Problem -> Quote exactly, and only, the lines from the one with "scene.render.fps = FPS" down to the one with "return Matrix.LocRotScale((x, y, z), Euler([radians(a)", both included.

Data excerpt ->
— start —

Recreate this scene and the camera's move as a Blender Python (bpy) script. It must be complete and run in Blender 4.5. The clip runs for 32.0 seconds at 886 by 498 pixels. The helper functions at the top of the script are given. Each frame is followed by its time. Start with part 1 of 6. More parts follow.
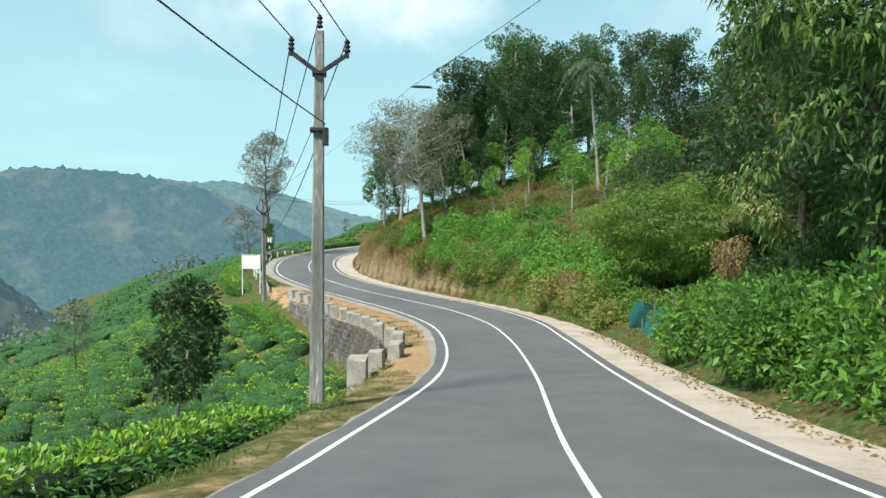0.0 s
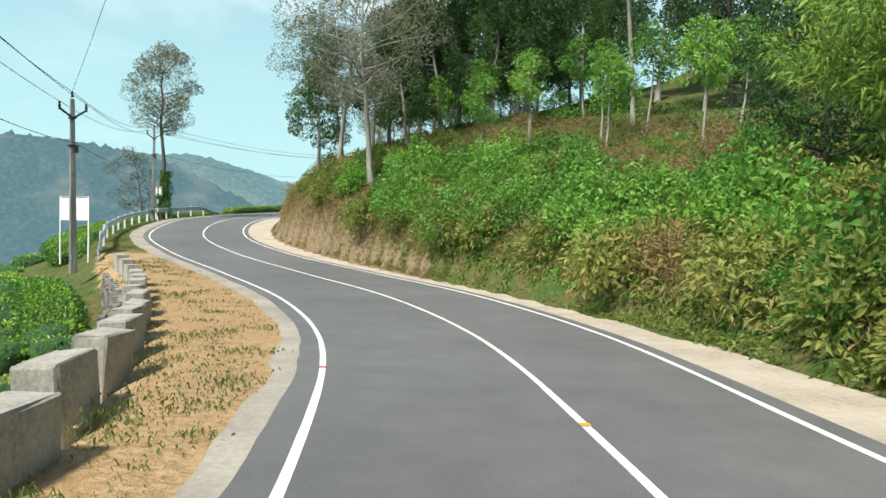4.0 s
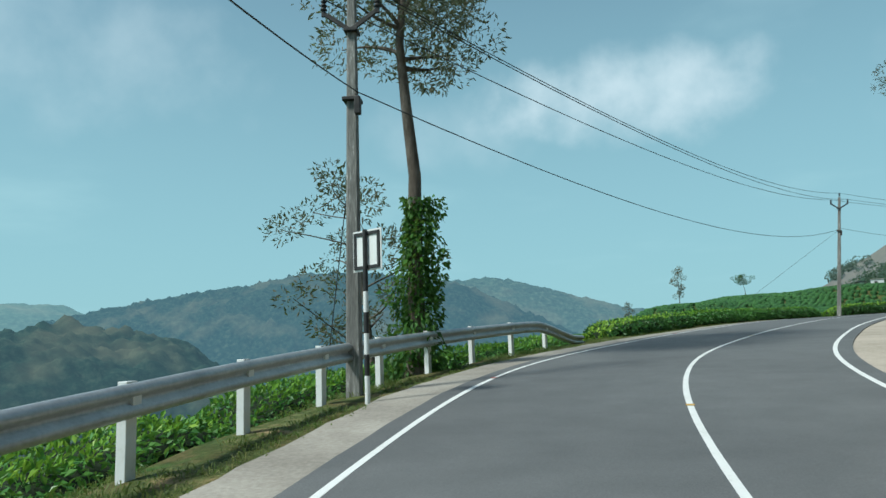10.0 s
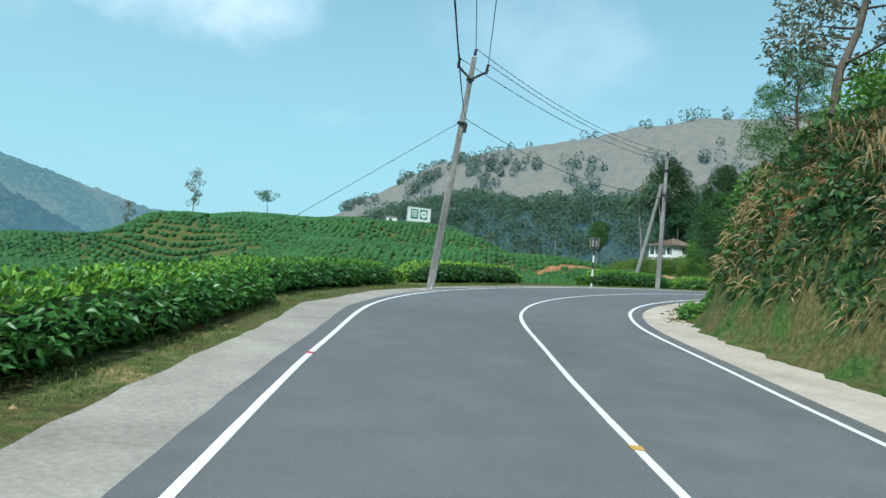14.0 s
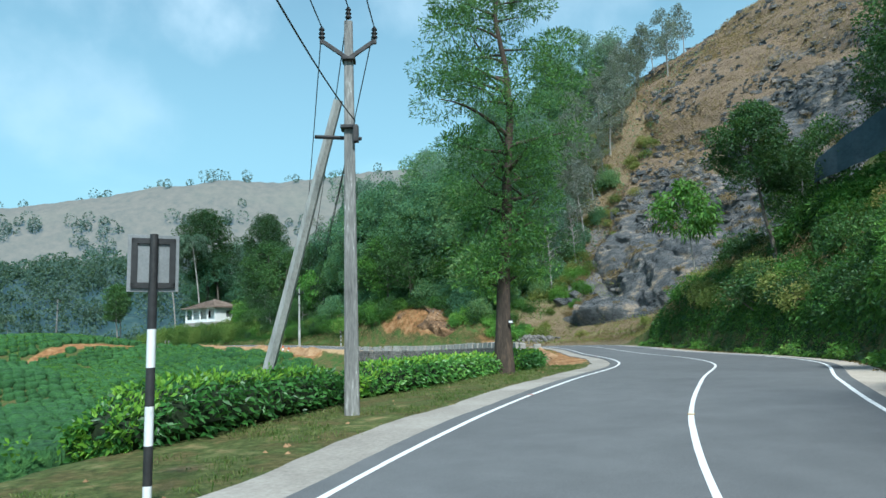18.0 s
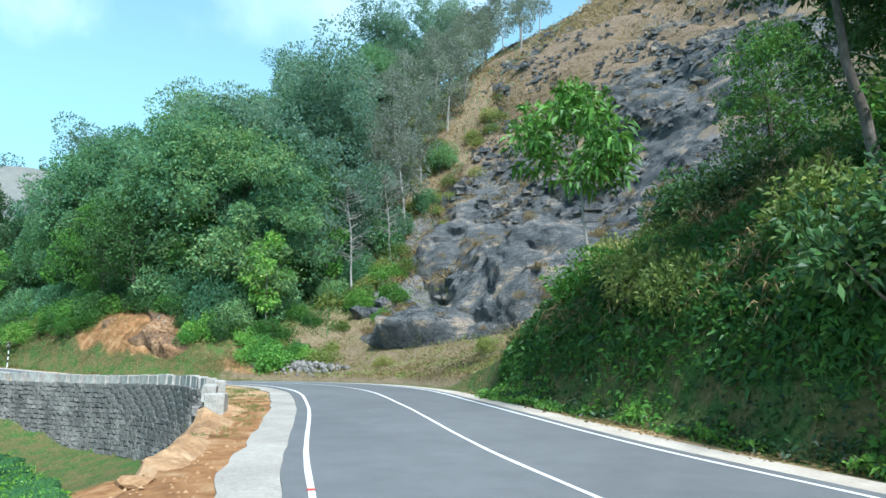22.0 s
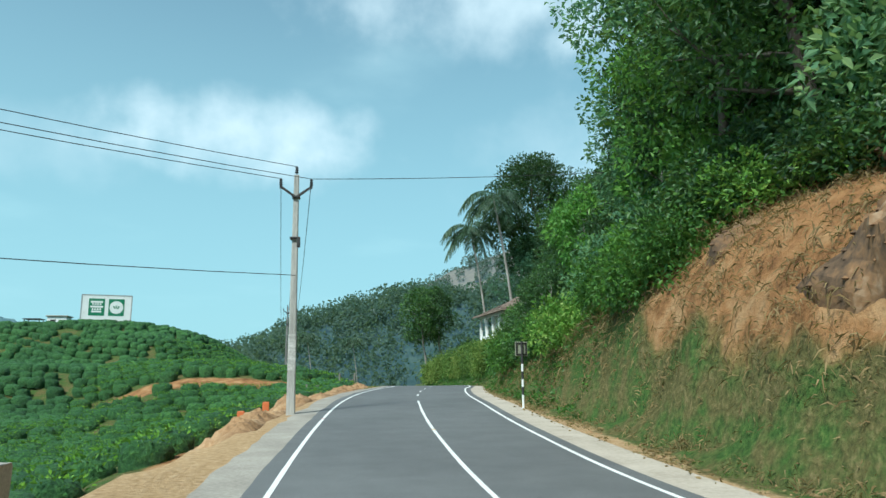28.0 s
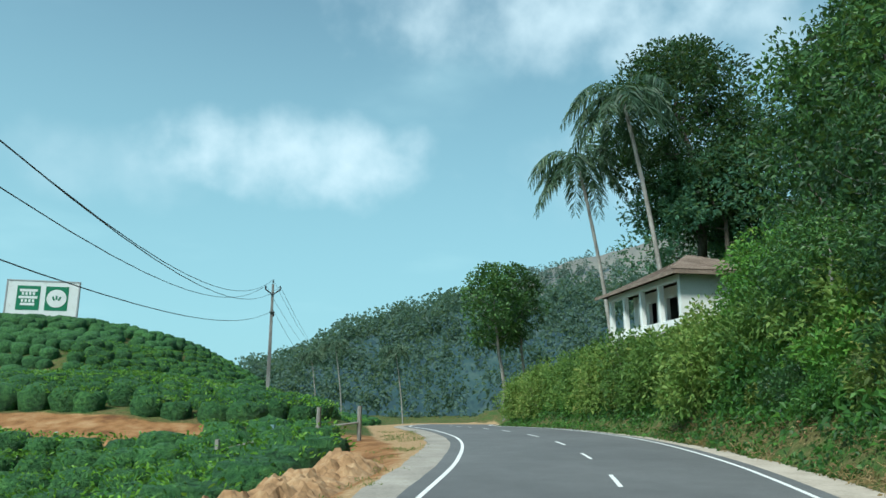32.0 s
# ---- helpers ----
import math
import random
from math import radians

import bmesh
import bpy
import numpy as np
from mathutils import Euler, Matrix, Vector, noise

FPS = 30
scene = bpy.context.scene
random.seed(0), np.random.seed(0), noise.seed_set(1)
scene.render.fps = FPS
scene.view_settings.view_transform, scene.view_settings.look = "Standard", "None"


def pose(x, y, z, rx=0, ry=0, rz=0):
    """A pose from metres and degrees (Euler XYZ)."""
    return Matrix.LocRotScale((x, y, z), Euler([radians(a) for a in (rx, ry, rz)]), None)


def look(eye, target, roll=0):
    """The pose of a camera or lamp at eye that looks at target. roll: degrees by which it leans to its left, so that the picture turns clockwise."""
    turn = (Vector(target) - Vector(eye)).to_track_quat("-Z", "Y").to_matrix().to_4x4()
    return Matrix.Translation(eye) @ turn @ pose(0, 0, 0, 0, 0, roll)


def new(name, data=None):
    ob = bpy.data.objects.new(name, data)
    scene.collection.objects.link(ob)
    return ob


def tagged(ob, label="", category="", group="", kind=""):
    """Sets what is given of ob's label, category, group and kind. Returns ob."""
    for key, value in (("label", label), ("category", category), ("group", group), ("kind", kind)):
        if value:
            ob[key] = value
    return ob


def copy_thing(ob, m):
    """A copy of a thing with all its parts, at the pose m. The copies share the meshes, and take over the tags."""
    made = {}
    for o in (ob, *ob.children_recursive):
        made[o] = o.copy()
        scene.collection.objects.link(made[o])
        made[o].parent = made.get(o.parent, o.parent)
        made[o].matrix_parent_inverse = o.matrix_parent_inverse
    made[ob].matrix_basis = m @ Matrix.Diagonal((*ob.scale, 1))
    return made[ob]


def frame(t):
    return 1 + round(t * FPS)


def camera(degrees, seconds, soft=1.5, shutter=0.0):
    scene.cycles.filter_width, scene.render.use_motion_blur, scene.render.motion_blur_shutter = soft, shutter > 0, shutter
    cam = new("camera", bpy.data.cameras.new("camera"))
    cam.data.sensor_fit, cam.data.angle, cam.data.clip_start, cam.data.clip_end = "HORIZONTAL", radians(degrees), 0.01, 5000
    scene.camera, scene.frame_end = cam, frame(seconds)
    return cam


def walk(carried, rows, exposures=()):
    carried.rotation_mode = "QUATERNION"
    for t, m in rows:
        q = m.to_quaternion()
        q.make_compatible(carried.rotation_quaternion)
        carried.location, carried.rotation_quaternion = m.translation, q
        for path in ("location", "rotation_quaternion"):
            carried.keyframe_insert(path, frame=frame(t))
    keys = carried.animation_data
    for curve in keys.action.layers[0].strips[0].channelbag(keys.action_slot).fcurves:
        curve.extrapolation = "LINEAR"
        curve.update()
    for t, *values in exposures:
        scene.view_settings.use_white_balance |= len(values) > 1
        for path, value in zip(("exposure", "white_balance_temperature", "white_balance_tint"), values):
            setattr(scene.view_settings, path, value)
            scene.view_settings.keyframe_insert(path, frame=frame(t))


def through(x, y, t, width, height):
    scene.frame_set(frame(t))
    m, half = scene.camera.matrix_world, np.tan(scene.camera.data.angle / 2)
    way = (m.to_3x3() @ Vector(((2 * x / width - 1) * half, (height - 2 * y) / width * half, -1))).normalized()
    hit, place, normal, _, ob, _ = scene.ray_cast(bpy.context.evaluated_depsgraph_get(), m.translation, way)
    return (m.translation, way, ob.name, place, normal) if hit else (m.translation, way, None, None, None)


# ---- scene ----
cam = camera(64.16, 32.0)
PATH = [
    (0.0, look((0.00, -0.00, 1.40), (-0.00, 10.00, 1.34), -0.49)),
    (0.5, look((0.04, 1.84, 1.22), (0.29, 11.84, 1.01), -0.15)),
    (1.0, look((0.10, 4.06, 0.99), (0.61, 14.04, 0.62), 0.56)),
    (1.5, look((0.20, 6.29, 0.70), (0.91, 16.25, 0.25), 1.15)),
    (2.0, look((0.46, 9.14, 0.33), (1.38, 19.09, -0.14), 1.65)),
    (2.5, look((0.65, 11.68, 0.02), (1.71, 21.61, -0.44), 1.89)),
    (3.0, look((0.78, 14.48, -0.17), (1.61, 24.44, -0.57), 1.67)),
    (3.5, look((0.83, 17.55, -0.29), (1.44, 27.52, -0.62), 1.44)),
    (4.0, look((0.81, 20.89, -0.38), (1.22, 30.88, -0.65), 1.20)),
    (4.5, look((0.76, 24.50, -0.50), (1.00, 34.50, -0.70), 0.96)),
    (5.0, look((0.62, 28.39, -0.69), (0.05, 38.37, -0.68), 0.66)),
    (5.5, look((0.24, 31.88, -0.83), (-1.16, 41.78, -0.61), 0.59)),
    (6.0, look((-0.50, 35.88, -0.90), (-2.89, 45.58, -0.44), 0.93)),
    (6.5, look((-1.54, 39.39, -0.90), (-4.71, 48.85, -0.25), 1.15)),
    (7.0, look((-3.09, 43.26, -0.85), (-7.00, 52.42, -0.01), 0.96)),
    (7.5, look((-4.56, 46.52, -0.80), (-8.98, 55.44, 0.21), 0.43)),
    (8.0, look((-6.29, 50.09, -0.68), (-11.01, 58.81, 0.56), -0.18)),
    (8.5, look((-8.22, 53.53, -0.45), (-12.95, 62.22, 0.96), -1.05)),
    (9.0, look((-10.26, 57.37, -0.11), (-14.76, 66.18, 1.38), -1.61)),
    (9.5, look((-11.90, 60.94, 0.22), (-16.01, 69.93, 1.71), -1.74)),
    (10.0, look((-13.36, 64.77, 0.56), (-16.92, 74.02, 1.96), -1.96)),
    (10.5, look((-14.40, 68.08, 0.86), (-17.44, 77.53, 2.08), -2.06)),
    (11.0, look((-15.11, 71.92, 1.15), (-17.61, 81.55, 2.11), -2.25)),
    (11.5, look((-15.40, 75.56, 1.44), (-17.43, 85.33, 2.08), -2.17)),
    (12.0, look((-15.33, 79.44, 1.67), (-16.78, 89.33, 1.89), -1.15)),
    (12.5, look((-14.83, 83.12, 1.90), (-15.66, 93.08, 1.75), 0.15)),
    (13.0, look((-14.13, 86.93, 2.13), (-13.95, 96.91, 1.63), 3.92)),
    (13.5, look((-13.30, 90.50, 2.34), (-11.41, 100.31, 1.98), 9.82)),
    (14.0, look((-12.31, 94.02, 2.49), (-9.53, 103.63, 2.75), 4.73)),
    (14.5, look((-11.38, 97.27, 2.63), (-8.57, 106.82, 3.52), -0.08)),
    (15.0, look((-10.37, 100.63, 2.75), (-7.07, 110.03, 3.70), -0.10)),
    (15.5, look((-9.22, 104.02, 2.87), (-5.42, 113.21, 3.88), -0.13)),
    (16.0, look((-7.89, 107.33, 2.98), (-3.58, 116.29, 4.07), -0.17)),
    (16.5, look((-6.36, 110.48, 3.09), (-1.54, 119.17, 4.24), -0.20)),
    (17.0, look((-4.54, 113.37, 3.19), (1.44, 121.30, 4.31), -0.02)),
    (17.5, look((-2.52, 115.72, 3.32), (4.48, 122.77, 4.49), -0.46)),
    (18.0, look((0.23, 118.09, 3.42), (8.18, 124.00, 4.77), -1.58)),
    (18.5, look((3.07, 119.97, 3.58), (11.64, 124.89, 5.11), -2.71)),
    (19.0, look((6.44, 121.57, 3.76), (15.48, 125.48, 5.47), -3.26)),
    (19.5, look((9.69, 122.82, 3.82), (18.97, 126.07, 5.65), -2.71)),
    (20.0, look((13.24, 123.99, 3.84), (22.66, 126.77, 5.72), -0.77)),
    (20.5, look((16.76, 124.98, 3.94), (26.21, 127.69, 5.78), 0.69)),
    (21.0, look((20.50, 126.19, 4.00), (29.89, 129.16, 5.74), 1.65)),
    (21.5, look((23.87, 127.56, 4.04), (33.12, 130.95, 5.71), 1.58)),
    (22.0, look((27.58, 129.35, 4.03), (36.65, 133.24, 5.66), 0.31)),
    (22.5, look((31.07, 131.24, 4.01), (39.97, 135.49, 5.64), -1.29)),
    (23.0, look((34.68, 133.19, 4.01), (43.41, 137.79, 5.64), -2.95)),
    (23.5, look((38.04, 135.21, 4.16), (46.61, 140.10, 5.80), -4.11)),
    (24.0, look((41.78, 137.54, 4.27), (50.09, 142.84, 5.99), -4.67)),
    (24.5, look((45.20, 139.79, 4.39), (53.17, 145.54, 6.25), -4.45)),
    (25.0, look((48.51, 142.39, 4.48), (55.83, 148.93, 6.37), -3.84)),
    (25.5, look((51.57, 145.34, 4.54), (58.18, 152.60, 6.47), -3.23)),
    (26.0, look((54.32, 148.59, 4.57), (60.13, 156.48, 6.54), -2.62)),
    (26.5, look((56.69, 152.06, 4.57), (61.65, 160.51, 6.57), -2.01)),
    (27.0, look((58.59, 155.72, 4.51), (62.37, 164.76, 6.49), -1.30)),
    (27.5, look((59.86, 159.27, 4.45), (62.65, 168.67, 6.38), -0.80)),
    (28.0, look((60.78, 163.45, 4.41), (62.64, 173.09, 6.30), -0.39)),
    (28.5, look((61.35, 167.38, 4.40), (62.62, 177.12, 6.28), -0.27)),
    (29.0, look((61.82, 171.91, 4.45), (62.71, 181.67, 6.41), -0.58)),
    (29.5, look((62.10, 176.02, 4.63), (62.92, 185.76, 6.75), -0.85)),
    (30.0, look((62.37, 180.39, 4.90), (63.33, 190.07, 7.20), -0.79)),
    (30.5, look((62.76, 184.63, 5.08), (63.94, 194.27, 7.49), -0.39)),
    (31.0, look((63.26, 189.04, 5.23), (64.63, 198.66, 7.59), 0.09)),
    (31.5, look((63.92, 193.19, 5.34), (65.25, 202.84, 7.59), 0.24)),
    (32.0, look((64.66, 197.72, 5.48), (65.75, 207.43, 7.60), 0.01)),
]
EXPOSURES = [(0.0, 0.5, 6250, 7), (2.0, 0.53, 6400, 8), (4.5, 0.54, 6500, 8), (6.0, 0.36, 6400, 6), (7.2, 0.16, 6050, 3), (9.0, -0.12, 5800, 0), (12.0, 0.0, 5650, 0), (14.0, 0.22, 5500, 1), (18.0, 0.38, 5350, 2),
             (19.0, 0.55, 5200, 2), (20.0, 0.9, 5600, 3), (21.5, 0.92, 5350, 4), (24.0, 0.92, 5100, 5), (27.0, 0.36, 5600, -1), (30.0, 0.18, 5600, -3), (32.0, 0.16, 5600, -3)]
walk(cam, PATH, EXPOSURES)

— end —

Answer to the exercise ->
scene.render.fps = FPS
scene.view_settings.view_transform, scene.view_settings.look = "Standard", "None"


def pose(x, y, z, rx=0, ry=0, rz=0):
    """A pose from metres and degrees (Euler XYZ)."""
    return Matrix.LocRotScale((x, y, z), Euler([radians(a) for a in (rx, ry, rz)]), None)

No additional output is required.